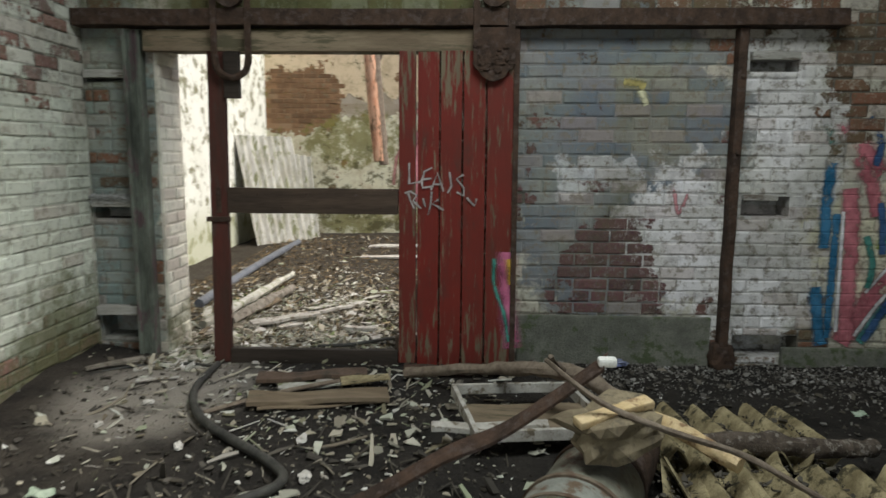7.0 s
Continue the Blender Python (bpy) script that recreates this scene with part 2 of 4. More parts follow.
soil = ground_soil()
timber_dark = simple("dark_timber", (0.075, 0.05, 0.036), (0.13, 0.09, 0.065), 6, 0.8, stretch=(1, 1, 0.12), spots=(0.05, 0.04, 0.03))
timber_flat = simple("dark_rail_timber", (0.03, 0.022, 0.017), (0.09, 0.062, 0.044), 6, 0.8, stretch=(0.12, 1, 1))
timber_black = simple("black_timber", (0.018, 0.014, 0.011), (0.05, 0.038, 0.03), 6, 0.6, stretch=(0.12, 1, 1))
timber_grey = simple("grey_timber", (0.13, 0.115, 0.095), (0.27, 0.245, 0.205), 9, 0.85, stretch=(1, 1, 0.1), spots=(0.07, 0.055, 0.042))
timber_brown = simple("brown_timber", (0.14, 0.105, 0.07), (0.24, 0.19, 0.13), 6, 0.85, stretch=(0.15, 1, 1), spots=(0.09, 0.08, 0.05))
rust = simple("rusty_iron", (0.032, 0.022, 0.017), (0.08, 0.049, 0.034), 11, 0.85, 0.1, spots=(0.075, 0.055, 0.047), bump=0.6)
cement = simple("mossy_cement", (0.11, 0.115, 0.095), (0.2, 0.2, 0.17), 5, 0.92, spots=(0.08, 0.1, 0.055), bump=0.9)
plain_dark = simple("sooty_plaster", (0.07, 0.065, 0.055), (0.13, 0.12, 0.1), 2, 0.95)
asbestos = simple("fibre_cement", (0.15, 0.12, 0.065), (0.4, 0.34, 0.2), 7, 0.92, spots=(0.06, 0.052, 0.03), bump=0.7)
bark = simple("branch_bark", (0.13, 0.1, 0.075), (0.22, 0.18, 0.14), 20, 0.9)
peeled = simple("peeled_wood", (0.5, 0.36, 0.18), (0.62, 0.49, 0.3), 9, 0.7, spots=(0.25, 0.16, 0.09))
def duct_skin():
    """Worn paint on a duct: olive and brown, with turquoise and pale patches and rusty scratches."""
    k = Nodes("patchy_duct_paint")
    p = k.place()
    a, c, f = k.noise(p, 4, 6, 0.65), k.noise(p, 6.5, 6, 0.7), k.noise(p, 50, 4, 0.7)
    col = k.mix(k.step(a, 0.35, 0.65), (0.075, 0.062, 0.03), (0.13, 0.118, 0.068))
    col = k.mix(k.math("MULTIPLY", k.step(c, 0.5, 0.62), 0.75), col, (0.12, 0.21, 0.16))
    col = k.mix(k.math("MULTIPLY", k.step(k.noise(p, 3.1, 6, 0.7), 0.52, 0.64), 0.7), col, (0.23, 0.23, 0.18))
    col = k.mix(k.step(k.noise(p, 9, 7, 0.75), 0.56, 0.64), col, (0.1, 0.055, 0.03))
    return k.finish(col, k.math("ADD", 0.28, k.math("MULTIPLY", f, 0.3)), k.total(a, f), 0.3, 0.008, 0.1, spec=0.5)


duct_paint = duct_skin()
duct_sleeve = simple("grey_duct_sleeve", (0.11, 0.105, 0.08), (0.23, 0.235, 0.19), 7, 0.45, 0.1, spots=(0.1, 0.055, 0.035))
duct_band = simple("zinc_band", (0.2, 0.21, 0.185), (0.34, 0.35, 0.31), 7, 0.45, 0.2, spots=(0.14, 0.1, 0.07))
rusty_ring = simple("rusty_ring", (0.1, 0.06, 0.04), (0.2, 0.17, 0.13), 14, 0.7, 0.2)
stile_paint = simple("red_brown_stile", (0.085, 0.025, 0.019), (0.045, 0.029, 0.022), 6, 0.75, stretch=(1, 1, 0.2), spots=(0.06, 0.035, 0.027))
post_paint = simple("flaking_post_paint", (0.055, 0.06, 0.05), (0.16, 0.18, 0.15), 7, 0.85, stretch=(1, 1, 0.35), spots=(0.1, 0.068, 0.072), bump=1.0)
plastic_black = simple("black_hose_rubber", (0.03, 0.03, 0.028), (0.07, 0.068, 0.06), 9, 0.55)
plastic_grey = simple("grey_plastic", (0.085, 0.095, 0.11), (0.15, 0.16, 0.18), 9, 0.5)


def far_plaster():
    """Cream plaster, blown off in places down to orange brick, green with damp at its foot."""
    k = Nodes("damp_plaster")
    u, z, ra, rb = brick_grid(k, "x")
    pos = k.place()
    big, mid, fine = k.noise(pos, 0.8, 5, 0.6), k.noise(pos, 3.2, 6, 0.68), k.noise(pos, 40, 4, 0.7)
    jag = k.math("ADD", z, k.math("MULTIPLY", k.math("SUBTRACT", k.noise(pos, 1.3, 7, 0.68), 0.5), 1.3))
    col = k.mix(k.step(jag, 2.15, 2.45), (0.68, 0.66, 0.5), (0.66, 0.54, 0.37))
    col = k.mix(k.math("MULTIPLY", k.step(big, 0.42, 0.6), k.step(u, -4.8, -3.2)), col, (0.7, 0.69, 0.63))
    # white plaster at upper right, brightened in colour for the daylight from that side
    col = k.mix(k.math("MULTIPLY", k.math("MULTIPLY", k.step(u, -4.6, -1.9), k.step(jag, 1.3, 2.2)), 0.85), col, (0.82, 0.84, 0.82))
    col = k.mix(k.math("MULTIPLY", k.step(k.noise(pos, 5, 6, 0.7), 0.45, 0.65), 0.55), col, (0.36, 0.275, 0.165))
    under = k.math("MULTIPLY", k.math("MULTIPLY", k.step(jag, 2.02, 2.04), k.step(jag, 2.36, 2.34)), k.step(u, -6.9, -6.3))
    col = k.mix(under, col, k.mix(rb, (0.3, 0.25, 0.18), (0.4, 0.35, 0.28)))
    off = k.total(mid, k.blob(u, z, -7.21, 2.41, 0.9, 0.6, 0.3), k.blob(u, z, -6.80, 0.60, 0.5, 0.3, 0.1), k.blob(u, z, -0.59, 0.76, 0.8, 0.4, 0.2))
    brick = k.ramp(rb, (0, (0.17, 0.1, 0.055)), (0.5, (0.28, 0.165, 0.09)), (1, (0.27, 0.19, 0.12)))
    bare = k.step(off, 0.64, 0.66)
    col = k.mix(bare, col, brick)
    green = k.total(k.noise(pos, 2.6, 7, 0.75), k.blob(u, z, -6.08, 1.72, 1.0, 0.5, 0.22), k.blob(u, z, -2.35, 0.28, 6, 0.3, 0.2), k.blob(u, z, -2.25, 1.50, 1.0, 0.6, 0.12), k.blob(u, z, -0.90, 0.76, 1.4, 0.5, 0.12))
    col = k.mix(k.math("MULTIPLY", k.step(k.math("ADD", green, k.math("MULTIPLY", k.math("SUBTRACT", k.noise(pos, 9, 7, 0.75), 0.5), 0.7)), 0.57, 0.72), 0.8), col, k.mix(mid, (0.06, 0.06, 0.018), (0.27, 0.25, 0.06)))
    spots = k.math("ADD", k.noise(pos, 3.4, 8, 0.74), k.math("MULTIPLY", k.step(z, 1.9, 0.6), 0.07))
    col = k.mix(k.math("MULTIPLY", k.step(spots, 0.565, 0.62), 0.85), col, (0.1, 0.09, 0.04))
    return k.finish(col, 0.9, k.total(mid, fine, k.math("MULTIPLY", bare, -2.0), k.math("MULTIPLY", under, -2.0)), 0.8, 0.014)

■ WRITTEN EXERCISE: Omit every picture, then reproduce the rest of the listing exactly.

■ FINISHED EXERCISE:
7.0 s
Continue the Blender Python (bpy) script that recreates this scene with part 2 of 4. More parts follow.
soil = ground_soil()
timber_dark = simple("dark_timber", (0.075, 0.05, 0.036), (0.13, 0.09, 0.065), 6, 0.8, stretch=(1, 1, 0.12), spots=(0.05, 0.04, 0.03))
timber_flat = simple("dark_rail_timber", (0.03, 0.022, 0.017), (0.09, 0.062, 0.044), 6, 0.8, stretch=(0.12, 1, 1))
timber_black = simple("black_timber", (0.018, 0.014, 0.011), (0.05, 0.038, 0.03), 6, 0.6, stretch=(0.12, 1, 1))
timber_grey = simple("grey_timber", (0.13, 0.115, 0.095), (0.27, 0.245, 0.205), 9, 0.85, stretch=(1, 1, 0.1), spots=(0.07, 0.055, 0.042))
timber_brown = simple("brown_timber", (0.14, 0.105, 0.07), (0.24, 0.19, 0.13), 6, 0.85, stretch=(0.15, 1, 1), spots=(0.09, 0.08, 0.05))
rust = simple("rusty_iron", (0.032, 0.022, 0.017), (0.08, 0.049, 0.034), 11, 0.85, 0.1, spots=(0.075, 0.055, 0.047), bump=0.6)
cement = simple("mossy_cement", (0.11, 0.115, 0.095), (0.2, 0.2, 0.17), 5, 0.92, spots=(0.08, 0.1, 0.055), bump=0.9)
plain_dark = simple("sooty_plaster", (0.07, 0.065, 0.055), (0.13, 0.12, 0.1), 2, 0.95)
asbestos = simple("fibre_cement", (0.15, 0.12, 0.065), (0.4, 0.34, 0.2), 7, 0.92, spots=(0.06, 0.052, 0.03), bump=0.7)
bark = simple("branch_bark", (0.13, 0.1, 0.075), (0.22, 0.18, 0.14), 20, 0.9)
peeled = simple("peeled_wood", (0.5, 0.36, 0.18), (0.62, 0.49, 0.3), 9, 0.7, spots=(0.25, 0.16, 0.09))
def duct_skin():
    """Worn paint on a duct: olive and brown, with turquoise and pale patches and rusty scratches."""
    k = Nodes("patchy_duct_paint")
    p = k.place()
    a, c, f = k.noise(p, 4, 6, 0.65), k.noise(p, 6.5, 6, 0.7), k.noise(p, 50, 4, 0.7)
    col = k.mix(k.step(a, 0.35, 0.65), (0.075, 0.062, 0.03), (0.13, 0.118, 0.068))
    col = k.mix(k.math("MULTIPLY", k.step(c, 0.5, 0.62), 0.75), col, (0.12, 0.21, 0.16))
    col = k.mix(k.math("MULTIPLY", k.step(k.noise(p, 3.1, 6, 0.7), 0.52, 0.64), 0.7), col, (0.23, 0.23, 0.18))
    col = k.mix(k.step(k.noise(p, 9, 7, 0.75), 0.56, 0.64), col, (0.1, 0.055, 0.03))
    return k.finish(col, k.math("ADD", 0.28, k.math("MULTIPLY", f, 0.3)), k.total(a, f), 0.3, 0.008, 0.1, spec=0.5)


duct_paint = duct_skin()
duct_sleeve = simple("grey_duct_sleeve", (0.11, 0.105, 0.08), (0.23, 0.235, 0.19), 7, 0.45, 0.1, spots=(0.1, 0.055, 0.035))
duct_band = simple("zinc_band", (0.2, 0.21, 0.185), (0.34, 0.35, 0.31), 7, 0.45, 0.2, spots=(0.14, 0.1, 0.07))
rusty_ring = simple("rusty_ring", (0.1, 0.06, 0.04), (0.2, 0.17, 0.13), 14, 0.7, 0.2)
stile_paint = simple("red_brown_stile", (0.085, 0.025, 0.019), (0.045, 0.029, 0.022), 6, 0.75, stretch=(1, 1, 0.2), spots=(0.06, 0.035, 0.027))
post_paint = simple("flaking_post_paint", (0.055, 0.06, 0.05), (0.16, 0.18, 0.15), 7, 0.85, stretch=(1, 1, 0.35), spots=(0.1, 0.068, 0.072), bump=1.0)
plastic_black = simple("black_hose_rubber", (0.03, 0.03, 0.028), (0.07, 0.068, 0.06), 9, 0.55)
plastic_grey = simple("grey_plastic", (0.085, 0.095, 0.11), (0.15, 0.16, 0.18), 9, 0.5)


def far_plaster():
    """Cream plaster, blown off in places down to orange brick, green with damp at its foot."""
    k = Nodes("damp_plaster")
    u, z, ra, rb = brick_grid(k, "x")
    pos = k.place()
    big, mid, fine = k.noise(pos, 0.8, 5, 0.6), k.noise(pos, 3.2, 6, 0.68), k.noise(pos, 40, 4, 0.7)
    jag = k.math("ADD", z, k.math("MULTIPLY", k.math("SUBTRACT", k.noise(pos, 1.3, 7, 0.68), 0.5), 1.3))
    col = k.mix(k.step(jag, 2.15, 2.45), (0.68, 0.66, 0.5), (0.66, 0.54, 0.37))
    col = k.mix(k.math("MULTIPLY", k.step(big, 0.42, 0.6), k.step(u, -4.8, -3.2)), col, (0.7, 0.69, 0.63))
    # white plaster at upper right, brightened in colour for the daylight from that side
    col = k.mix(k.math("MULTIPLY", k.math("MULTIPLY", k.step(u, -4.6, -1.9), k.step(jag, 1.3, 2.2)), 0.85), col, (0.82, 0.84, 0.82))
    col = k.mix(k.math("MULTIPLY", k.step(k.noise(pos, 5, 6, 0.7), 0.45, 0.65), 0.55), col, (0.36, 0.275, 0.165))
    under = k.math("MULTIPLY", k.math("MULTIPLY", k.step(jag, 2.02, 2.04), k.step(jag, 2.36, 2.34)), k.step(u, -6.9, -6.3))
    col = k.mix(under, col, k.mix(rb, (0.3, 0.25, 0.18), (0.4, 0.35, 0.28)))
    off = k.total(mid, k.blob(u, z, -7.21, 2.41, 0.9, 0.6, 0.3), k.blob(u, z, -6.80, 0.60, 0.5, 0.3, 0.1), k.blob(u, z, -0.59, 0.76, 0.8, 0.4, 0.2))
    brick = k.ramp(rb, (0, (0.17, 0.1, 0.055)), (0.5, (0.28, 0.165, 0.09)), (1, (0.27, 0.19, 0.12)))
    bare = k.step(off, 0.64, 0.66)
    col = k.mix(bare, col, brick)
    green = k.total(k.noise(pos, 2.6, 7, 0.75), k.blob(u, z, -6.08, 1.72, 1.0, 0.5, 0.22), k.blob(u, z, -2.35, 0.28, 6, 0.3, 0.2), k.blob(u, z, -2.25, 1.50, 1.0, 0.6, 0.12), k.blob(u, z, -0.90, 0.76, 1.4, 0.5, 0.12))
    col = k.mix(k.math("MULTIPLY", k.step(k.math("ADD", green, k.math("MULTIPLY", k.math("SUBTRACT", k.noise(pos, 9, 7, 0.75), 0.5), 0.7)), 0.57, 0.72), 0.8), col, k.mix(mid, (0.06, 0.06, 0.018), (0.27, 0.25, 0.06)))
    spots = k.math("ADD", k.noise(pos, 3.4, 8, 0.74), k.math("MULTIPLY", k.step(z, 1.9, 0.6), 0.07))
    col = k.mix(k.math("MULTIPLY", k.step(spots, 0.565, 0.62), 0.85), col, (0.1, 0.09, 0.04))
    return k.finish(col, 0.9, k.total(mid, fine, k.math("MULTIPLY", bare, -2.0), k.math("MULTIPLY", under, -2.0)), 0.8, 0.014)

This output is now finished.